In the code block above, the create_rfs function creates a rolling future strategy and returns its object name. Note that, when creating the sig.RollingFutureStrategy object:

Create a rolling future strategy object for each contract code in the assets dictionary:

rfs_strats = {
    asset: create_rfs(contract_code, start_date, end_date)
    for asset, contract_code in assets.items()
}
rfs_strats

Create trade decision signals#

A momentum strategy evaluates an asset’s performance over a given time period. It buys the asset if its price has increased, and sells the asset if its price has decreased.

Use the rolling future strategies listed in the rf_strats object to create a trade decision signal for each asset. The signal is positive (1) when the momentum strategy should buy the asset, and negative (-1) when the momentum strategy should sell the asset.

To do this, define a function, create_momentum_signals_df. The function accepts two parameters:

* `rfs_names`: A list of rolling future strategy object names.
* `window_in_days`: The time period over which to evaluate each rolling future strategy's performance.

The create_momentum_signals_df function returns a pandas DataFrame containing a momentum signal for each asset.

def create_momentum_signals_df(rfs_names, window_in_days=63):
    frames = []
    for rfs_name in rfs_names:
        rfs = sig.obj.get(rfs_name)
        pct_change_history = rfs.history().pct_change()
        rolling_mean = pct_change_history.rolling(window_in_days).mean()
        signal = np.sign(rolling_mean)
        frames.append(signal.to_frame(rfs_name))
    momentum_signals_df = pd.concat(frames, axis=1).dropna()
    return momentum_signals_df

Call the create_momentum_signals_df function to create the momentum signals data frame:

momentum_signals_df = create_momentum_signals_df(rfs_strats.values())
momentum_signals_df.head()

Create the commodity momentum strategy#

Create a commodity momentum strategy from the signal data.

First, use the SigTech signal library to convert momentum_signals_df to a signal object:

signal_obj = sig.signal_library.from_ts(momentum_signals_df)
signal_obj

Next, use the sig.SignalStrategy class to create your commodity momentum strategy.

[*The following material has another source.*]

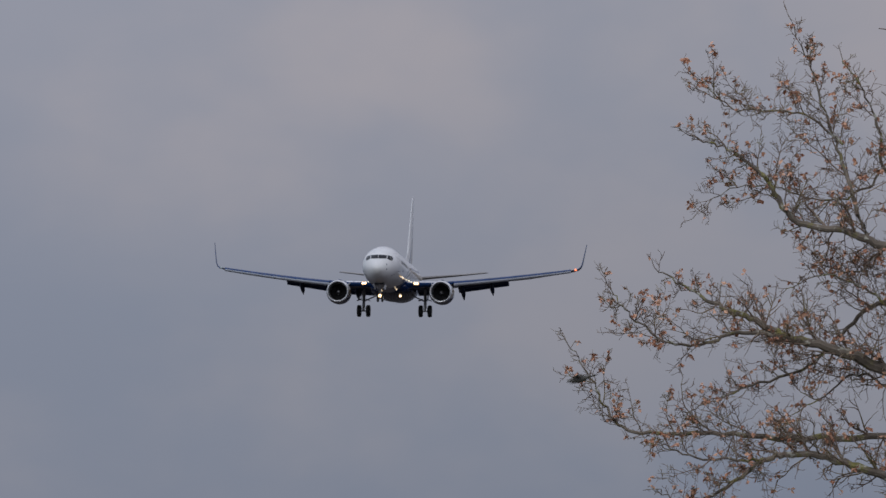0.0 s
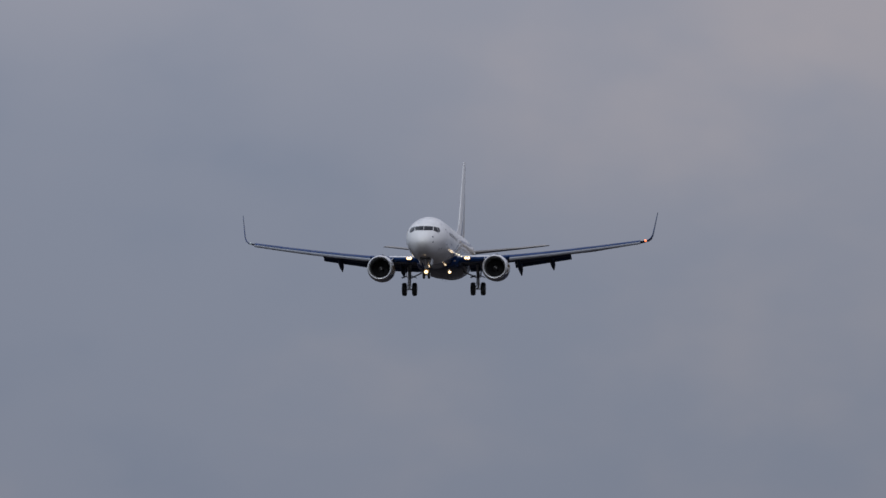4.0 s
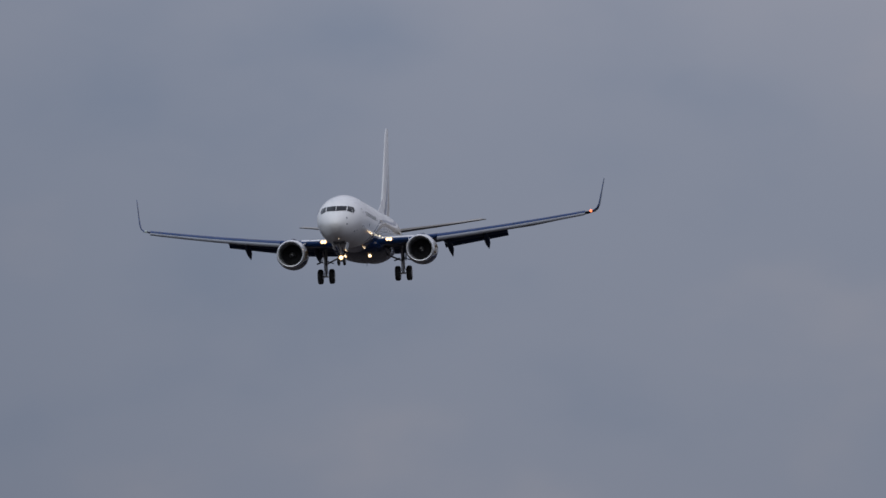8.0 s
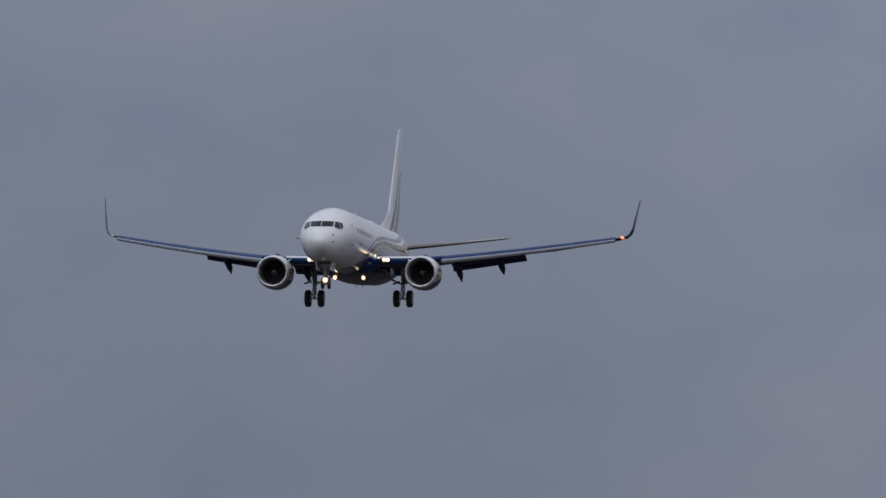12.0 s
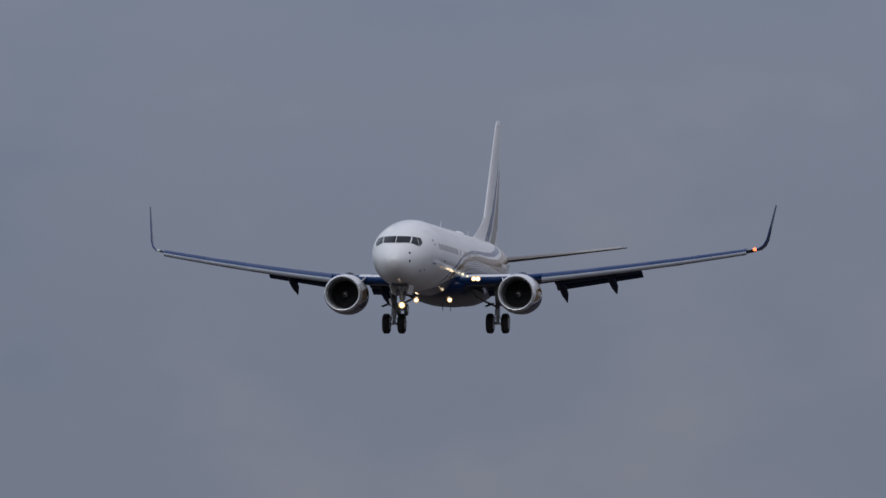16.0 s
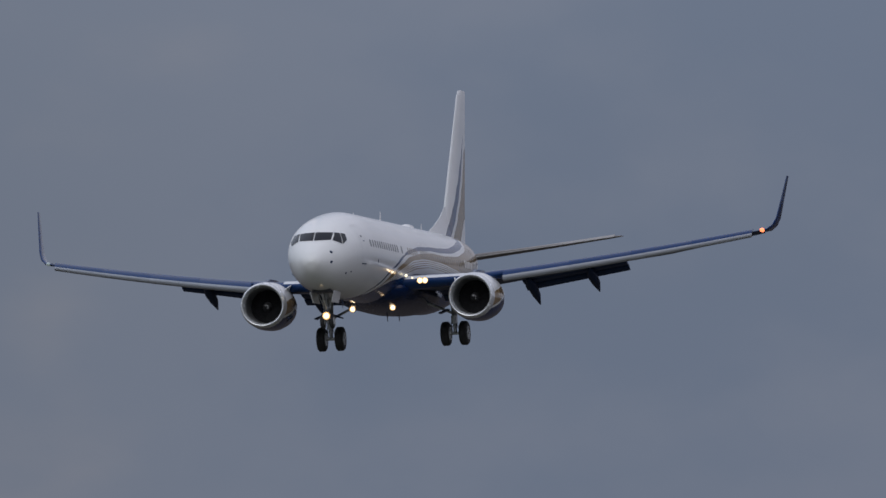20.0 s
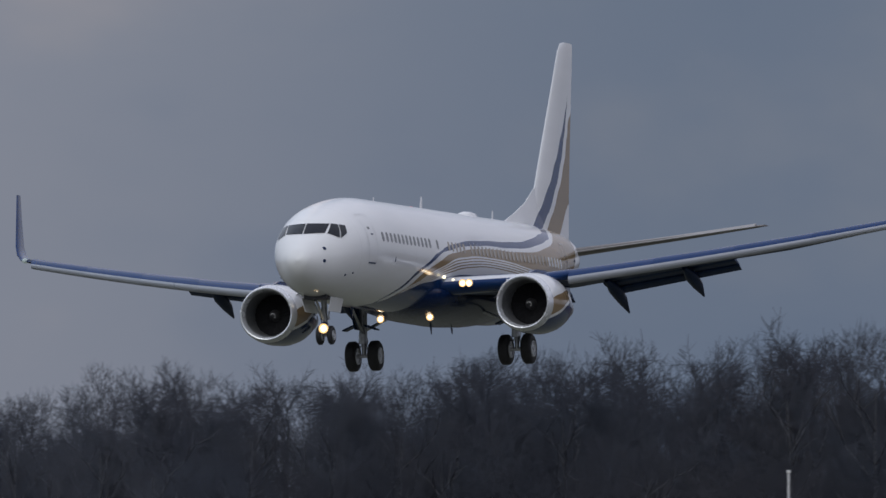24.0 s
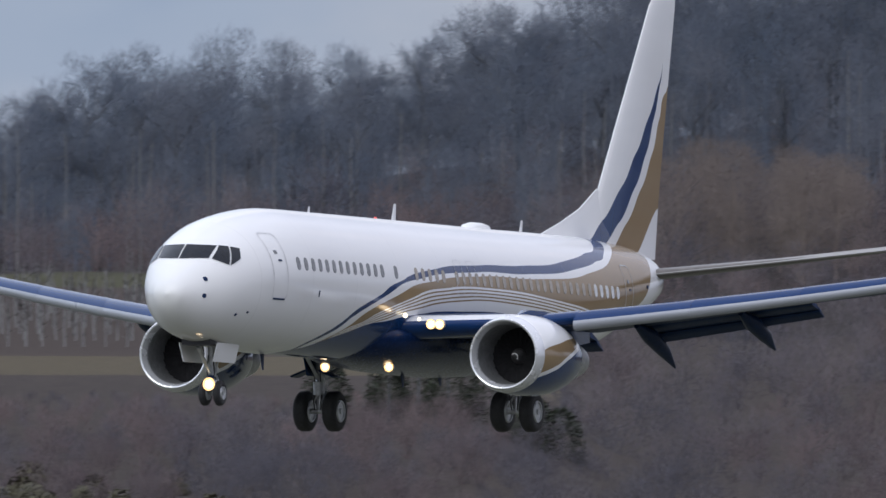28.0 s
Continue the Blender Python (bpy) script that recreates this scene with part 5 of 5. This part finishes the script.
    limb([(0.30, -1.75, -0.3), (0.0, -1.73, -0.4), (-0.35, -1.72, -0.4), (-0.62, -1.64, -0.4), (-0.86, -1.55, -0.4)], 0.022, 0.004, 0.075, 0.36)
    limb([(4.8, -2.3, 0.4), (2.4, -1.62, 0.5), (1.48, -1.48, 0.5), (0.55, -1.51, 0.4), (-0.11, -1.46, 0.3), (-0.66, -1.46, 0.3), (-1.10, -1.41, 0.3), (-1.30, -1.12, 0.3), (-1.46, -0.82, 0.3), (-1.65, -0.55, 0.3)], 0.055, 0.005, 0.075, 0.42)
    limb([(4.9, -1.0, -0.4), (2.6, 0.1, -0.3), (1.50, 0.36, -0.2), (1.05, 0.50, -0.2), (0.55, 0.63, -0.2), (0.33, 0.98, -0.2), (0.05, 1.22, -0.2), (-0.20, 1.35, -0.1), (-0.47, 1.45, -0.1)], 0.075, 0.005, 0.075, 0.52)
    limb([(1.30, 0.40, -0.2), (1.12, 0.95, -0.1), (0.99, 1.38, 0.0), (0.83, 1.80, 0.0), (0.72, 2.15, 0.0), (0.52, 2.62, 0.1)], 0.030, 0.005, 0.075, 0.34)
    limb([(1.05, 1.35, 0.0), (0.75, 1.62, 0.1), (0.35, 1.70, 0.1), (-0.02, 1.70, 0.1), (-0.25, 1.88, 0.1), (-0.45, 2.08, 0.1)], 0.016, 0.004, 0.075, 0.36)
    limb([(4.6, -0.6, 0.6), (2.4, -0.1, 0.6), (1.50, -0.16, 0.5), (1.10, -0.42, 0.5), (0.72, -0.80, 0.4), (0.16, -0.99, 0.4), (-0.15, -1.12, 0.4), (-0.45, -1.25, 0.4)], 0.045, 0.005, 0.08, 0.55)
    limb([(0.60, -0.56, 0.0), (0.10, -0.48, -0.2), (-0.28, -0.60, -0.3), (-0.62, -0.60, -0.3), (-0.92, -0.42, -0.3), (-1.12, -0.20, -0.3), (-1.27, 0.04, -0.3)], 0.030, 0.004, 0.075, 0.40)
    limb([(4.4, 0.6, 0.3), (2.5, 0.95, 0.2), (1.55, 1.05, 0.2), (1.40, 1.55, 0.2), (1.22, 1.95, 0.2), (1.05, 2.2, 0.2)], 0.040, 0.005, 0.08, 0.42)
    limb([(1.45, 1.2, 0.3), (1.30, 0.95, 0.3), (0.85, 0.82, 0.3), (0.40, 0.95, 0.3), (-0.05, 0.92, 0.3), (-0.45, 0.62, 0.3)], 0.018, 0.004, 0.075, 0.4)
    limb([(4.6, -1.2, 0.2), (2.4, -0.5, 0.2), (1.6, -0.25, 0.2), (1.22, -0.02, 0.2), (0.85, 0.08, 0.2), (0.48, -0.08, 0.2)], 0.032, 0.004, 0.075, 0.42)
    limb([(1.52, -1.00, 0.4), (1.20, -0.88, 0.3), (0.82, -1.12, 0.3), (0.45, -1.30, 0.3)], 0.022, 0.004, 0.07, 0.40)
    limb([(1.56, 0.55, 0.4), (1.35, 0.20, 0.4), (1.02, 0.12, 0.4), (0.72, 0.30, 0.4)], 0.020, 0.004, 0.07, 0.36)
    # trunk and the rest of the crown, away from the view
    top = at(5.2, 4.5)
    stick(wood, [Vector((0, 0, -0.8)), Vector((0, 0, 0.3)), Vector((0.1, 0, 6)), at(5.2, -4.5), at(5.1, -2.0), at(5.3, 1.0), top], [0.62, 0.50, 0.42, 0.38, 0.32, 0.2, 0.06], 14)
    far = random.Random(9)
    for k in range(16):
        h = far.uniform(-5.0, 3.5)
        an = far.uniform(-80, 80)
        d = right * math.cos(radians(an)) + away * math.sin(radians(an)) + Vector((0, 0, far.uniform(0.2, 0.8)))
        grow(wood, twigs, far, at(5.2, h), d, far.uniform(4.0, 6.5) * (1 - max(0, h) / 9), 0.11, 3, {3: 5, 2: 5, 1: 4})
    wood.make("trunk", M_OAK, oak, "grey limbs with yellow-green lichen")
    twigs.make("crown", M_OAK_TWIG, oak, "fine bare oak twigs")
    leaves.make("foliage", M_OAK_LEAF, oak, "orange-brown dry leaves", smooth=False)


build_oak()


# ---- a bird that darts past the oak ----
M_FEATHER = plain("grey_brown_feathers", (0.10, 0.095, 0.085), 0.8)
M_BEAK = plain("horn_beak", (0.05, 0.045, 0.04), 0.5)


def build_bird():
    b = tagged(new("bird"), "small grey-brown bird in swift flight", "bird")
    Geo().spin_y([(0.11, 0.004), (0.095, 0.020), (0.07, 0.026), (0.03, 0.034), (-0.03, 0.030), (-0.08, 0.014)], 0, 0, 14, caps=True).make("body", M_FEATHER, b)
    Geo().spin_y([(0.132, 0.002), (0.108, 0.008)], 0, 0.002, 8, caps=True).make("beak", M_BEAK, b)
    Geo().ring_loft([[(-0.012, -0.07, 0.004), (0.012, -0.07, 0.004), (0.012, -0.07, -0.004), (-0.012, -0.07, -0.004)], [(-0.03, -0.16, 0.003), (0.03, -0.16, 0.003), (0.03, -0.16, -0.002), (-0.03, -0.16, -0.002)]]).make("tail", M_FEATHER, b)
    for sd in (-1, 1):
        rings = []
        for x, y, c, z in ((0.015, 0.055, 0.085, 0.012), (0.06, 0.062, 0.078, 0.022), (0.11, 0.030, 0.052, 0.022), (0.150, -0.03, 0.02, 0.014)):
            rings.append(foil((sd * x, y, z), c, 0.8, 4))
        Geo().ring_loft(rings).make("wing", M_FEATHER, b)
    return b


bird = build_bird()


# ---- what moves ----
REF = Vector((0.0, -16.0, 3.0))  # the point of the jet that its way is given for


def flight_pose(x, y, z, yaw, pitch, bank):
    m = Matrix.Rotation(radians(yaw), 4, "Z") @ Matrix.Rotation(radians(pitch), 4, "X") @ Matrix.Rotation(radians(bank), 4, "Y")
    return Matrix.Translation(Vector((x, y, z)) - m @ REF) @ m


def motions():
    walk(jet, [(t, flight_pose(x, y, z, yaw, pitch, bank)) for t, x, y, z, yaw, pitch, bank in FLIGHT])
    walk(bird, [(t, Matrix.Translation(sight(r, az, el)) @ pose(0, 0, 0, pitch, bank, 84))
                for t, r, az, el, pitch, bank in ((0.0, 291, -6.243, 2.053, -14, 6), (0.1, 291, -6.516, 1.955, -14, 6), (0.3, 291, -7.06, 1.76, -12, 0), (0.8, 290, -8.4, 1.35, -6, -10),
                                                  (2.0, 288, -11.6, 0.75, -2, 0), (8.0, 285, -27.0, 0.3, 0, 0), (28.0, 300, -75.0, 0.2, 0, 0))])


motions()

commodity_momentum_strat = sig.SignalStrategy(
    start_date=start_date,
    end_date=end_date,
    currency='USD',
    signal_name=signal_obj.name,
    rebalance_frequency='EOM',
    allocation_function=sig.signal_library.allocation.normalize_weights,
    ticker=f'Commodity Momentum Strategy'
)

In the code block above:

  • You supply signal data to the sig.SignalStrategy constructor by passing your signal’s object name in the signal_name parameter.

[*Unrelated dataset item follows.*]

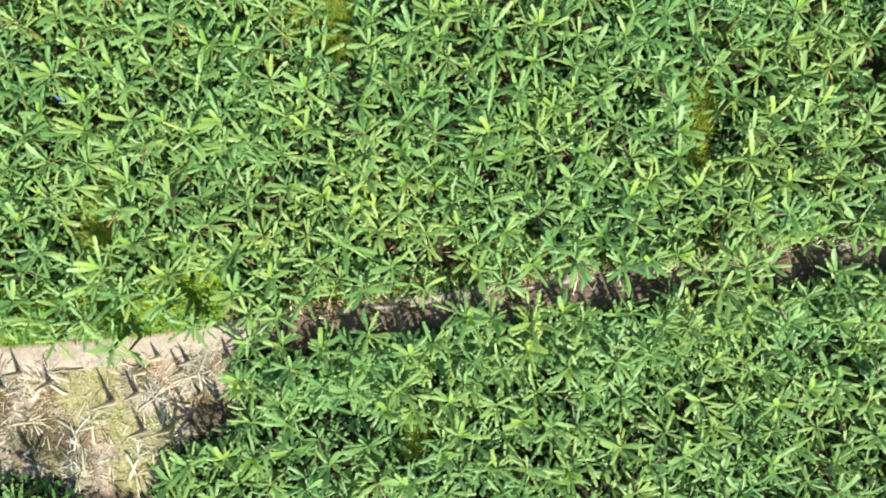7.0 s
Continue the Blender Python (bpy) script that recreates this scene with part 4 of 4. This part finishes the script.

  • To make trade decisions, the strategy examines each asset’s signal on the decision dates specified by the rebalance_frequency parameter.

    • If the asset’s signal data contains a positive value on a decision date, the strategy buys the asset.

    • If the asset’s signal data contains a negative value on a decision date, the strategy sells the asset.

  • The allocation_function parameter specfies how the strategy allocates long and short positions. In this case, the allocation function is the signal library function normalize_weights, which balances the strategy to hold equal numbers of long and short positions on each decision date.

View the commodity momentum strategy’s history data:

commodity_momentum_strat.history()

Create a performance report#

Create a performance report to show metrics, rolling performance charts, and a performance calendar.

Learn more: Performance Analytics

sig.PerformanceReport(commodity_momentum_strat).report()

You can also analyze how each asset contributed to the overall performance of the strategy:

pnl, weight = commodity_momentum_strat.analytics.pnl_breakdown(levels=1)
pnl.plot();

Change the levels parameter of the pnl_breakdown method to investigate a layered breakdown of the strategy’s performance attribution.